Task goal
Omit all images. Transcribe the rest of the material below exactly.

Dataset section
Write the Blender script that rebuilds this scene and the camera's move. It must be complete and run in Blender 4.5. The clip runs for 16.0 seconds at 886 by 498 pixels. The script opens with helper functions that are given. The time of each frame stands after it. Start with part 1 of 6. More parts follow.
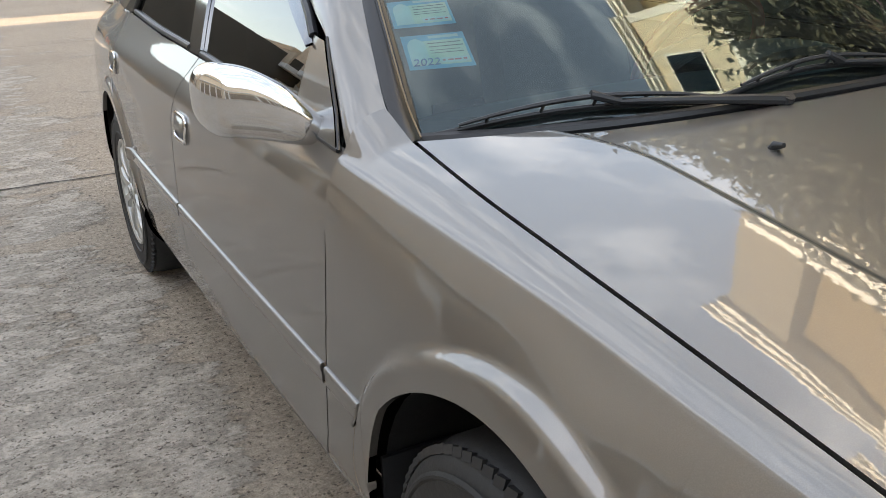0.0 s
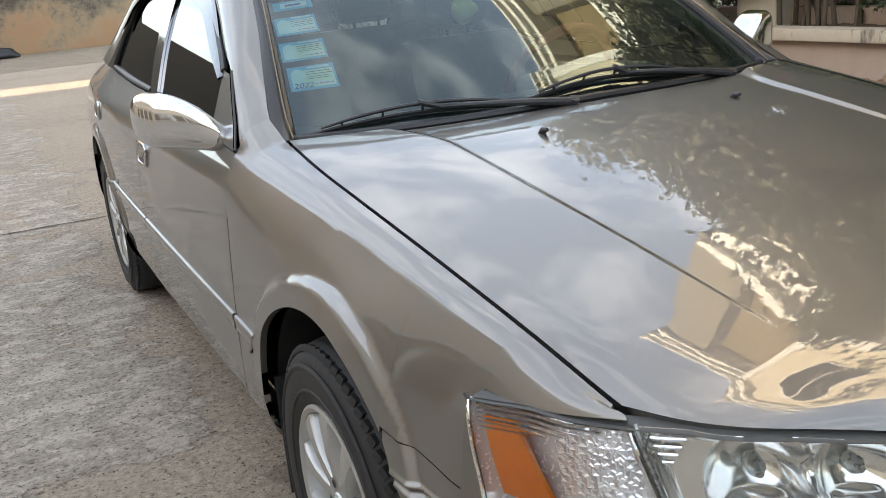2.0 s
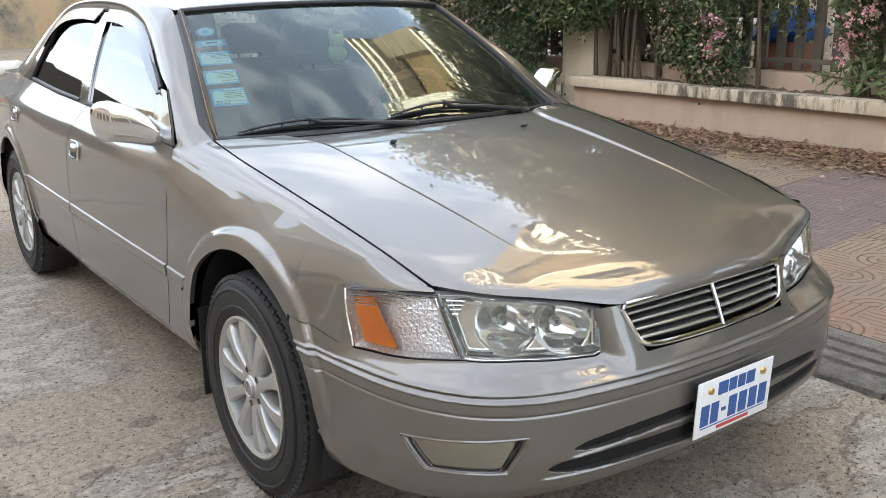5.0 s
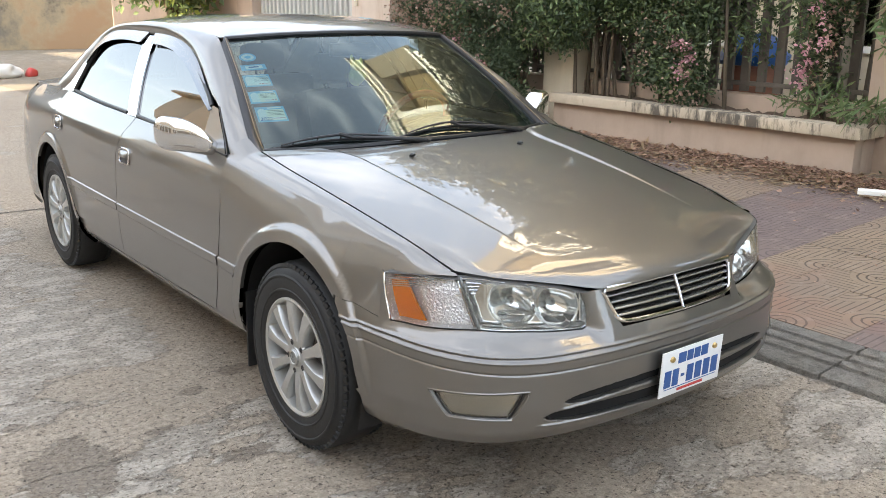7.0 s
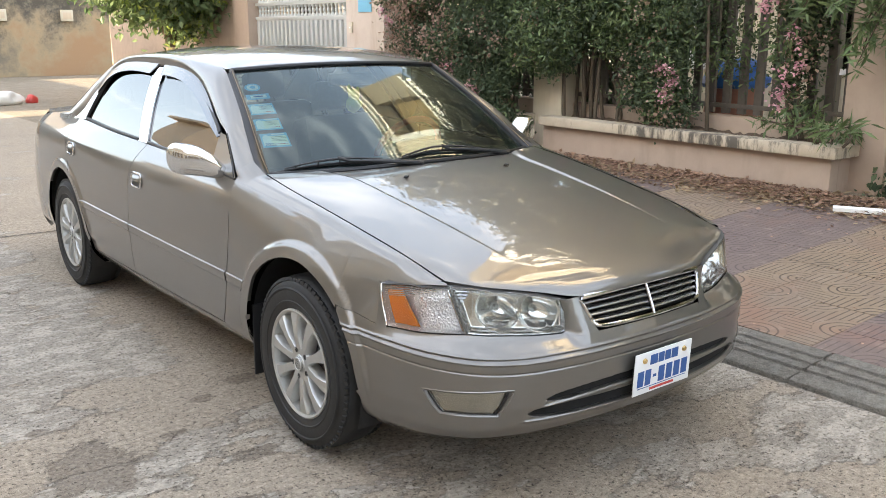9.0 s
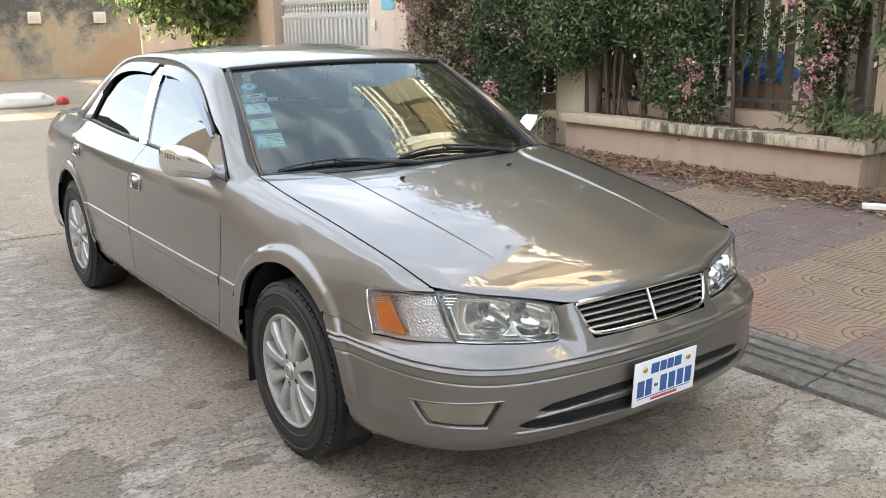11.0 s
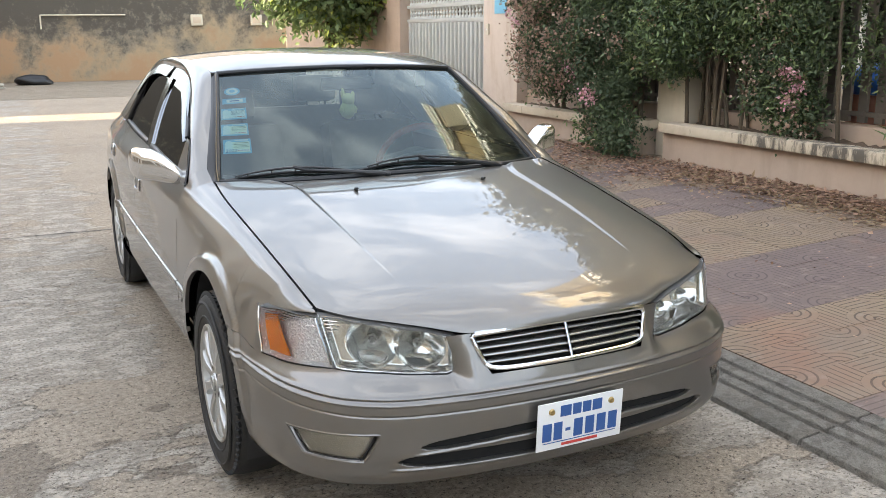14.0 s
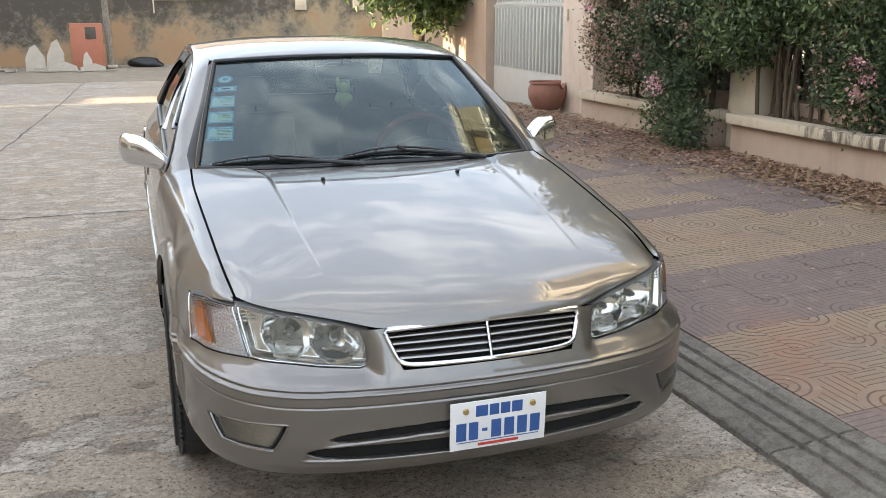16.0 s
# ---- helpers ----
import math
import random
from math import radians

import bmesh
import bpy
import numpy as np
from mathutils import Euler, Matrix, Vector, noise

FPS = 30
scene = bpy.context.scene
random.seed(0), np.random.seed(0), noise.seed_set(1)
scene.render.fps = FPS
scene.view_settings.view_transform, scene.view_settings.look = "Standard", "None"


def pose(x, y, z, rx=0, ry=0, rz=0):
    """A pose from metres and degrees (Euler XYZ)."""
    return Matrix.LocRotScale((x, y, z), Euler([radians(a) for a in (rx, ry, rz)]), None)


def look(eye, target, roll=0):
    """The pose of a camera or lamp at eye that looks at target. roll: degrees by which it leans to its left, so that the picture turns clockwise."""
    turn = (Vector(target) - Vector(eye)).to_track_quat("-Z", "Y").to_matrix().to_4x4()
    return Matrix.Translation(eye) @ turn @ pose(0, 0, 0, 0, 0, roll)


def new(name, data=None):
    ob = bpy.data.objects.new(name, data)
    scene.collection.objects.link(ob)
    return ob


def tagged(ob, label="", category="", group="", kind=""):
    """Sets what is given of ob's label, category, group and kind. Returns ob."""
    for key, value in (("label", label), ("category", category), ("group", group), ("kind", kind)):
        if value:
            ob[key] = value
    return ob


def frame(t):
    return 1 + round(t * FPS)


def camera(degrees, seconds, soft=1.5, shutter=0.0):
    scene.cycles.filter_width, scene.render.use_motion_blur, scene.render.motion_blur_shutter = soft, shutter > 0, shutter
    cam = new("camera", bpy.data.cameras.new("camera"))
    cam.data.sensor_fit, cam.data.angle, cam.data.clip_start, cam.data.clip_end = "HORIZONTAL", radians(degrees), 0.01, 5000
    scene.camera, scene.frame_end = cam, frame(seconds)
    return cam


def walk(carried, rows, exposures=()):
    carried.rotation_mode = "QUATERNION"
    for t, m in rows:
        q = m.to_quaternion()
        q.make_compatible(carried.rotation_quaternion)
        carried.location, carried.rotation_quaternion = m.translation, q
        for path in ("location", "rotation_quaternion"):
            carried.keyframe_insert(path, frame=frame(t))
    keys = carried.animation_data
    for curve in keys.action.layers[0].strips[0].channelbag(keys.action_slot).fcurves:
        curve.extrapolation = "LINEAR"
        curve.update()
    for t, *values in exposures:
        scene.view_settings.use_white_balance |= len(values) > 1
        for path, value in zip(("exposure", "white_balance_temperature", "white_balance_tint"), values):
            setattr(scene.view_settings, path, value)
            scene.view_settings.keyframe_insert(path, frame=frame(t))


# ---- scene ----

Result below
Write the Blender script that rebuilds this scene and the camera's move. It must be complete and run in Blender 4.5. The clip runs for 16.0 seconds at 886 by 498 pixels. The script opens with helper functions that are given. The time of each frame stands after it. Start with part 1 of 6. More parts follow.
0.0 s
2.0 s
5.0 s
7.0 s
9.0 s
11.0 s
14.0 s
16.0 s
# ---- helpers ----
import math
import random
from math import radians

import bmesh
import bpy
import numpy as np
from mathutils import Euler, Matrix, Vector, noise

FPS = 30
scene = bpy.context.scene
random.seed(0), np.random.seed(0), noise.seed_set(1)
scene.render.fps = FPS
scene.view_settings.view_transform, scene.view_settings.look = "Standard", "None"


def pose(x, y, z, rx=0, ry=0, rz=0):
    """A pose from metres and degrees (Euler XYZ)."""
    return Matrix.LocRotScale((x, y, z), Euler([radians(a) for a in (rx, ry, rz)]), None)


def look(eye, target, roll=0):
    """The pose of a camera or lamp at eye that looks at target. roll: degrees by which it leans to its left, so that the picture turns clockwise."""
    turn = (Vector(target) - Vector(eye)).to_track_quat("-Z", "Y").to_matrix().to_4x4()
    return Matrix.Translation(eye) @ turn @ pose(0, 0, 0, 0, 0, roll)


def new(name, data=None):
    ob = bpy.data.objects.new(name, data)
    scene.collection.objects.link(ob)
    return ob


def tagged(ob, label="", category="", group="", kind=""):
    """Sets what is given of ob's label, category, group and kind. Returns ob."""
    for key, value in (("label", label), ("category", category), ("group", group), ("kind", kind)):
        if value:
            ob[key] = value
    return ob


def frame(t):
    return 1 + round(t * FPS)


def camera(degrees, seconds, soft=1.5, shutter=0.0):
    scene.cycles.filter_width, scene.render.use_motion_blur, scene.render.motion_blur_shutter = soft, shutter > 0, shutter
    cam = new("camera", bpy.data.cameras.new("camera"))
    cam.data.sensor_fit, cam.data.angle, cam.data.clip_start, cam.data.clip_end = "HORIZONTAL", radians(degrees), 0.01, 5000
    scene.camera, scene.frame_end = cam, frame(seconds)
    return cam


def walk(carried, rows, exposures=()):
    carried.rotation_mode = "QUATERNION"
    for t, m in rows:
        q = m.to_quaternion()
        q.make_compatible(carried.rotation_quaternion)
        carried.location, carried.rotation_quaternion = m.translation, q
        for path in ("location", "rotation_quaternion"):
            carried.keyframe_insert(path, frame=frame(t))
    keys = carried.animation_data
    for curve in keys.action.layers[0].strips[0].channelbag(keys.action_slot).fcurves:
        curve.extrapolation = "LINEAR"
        curve.update()
    for t, *values in exposures:
        scene.view_settings.use_white_balance |= len(values) > 1
        for path, value in zip(("exposure", "white_balance_temperature", "white_balance_tint"), values):
            setattr(scene.view_settings, path, value)
            scene.view_settings.keyframe_insert(path, frame=frame(t))


# ---- scene ----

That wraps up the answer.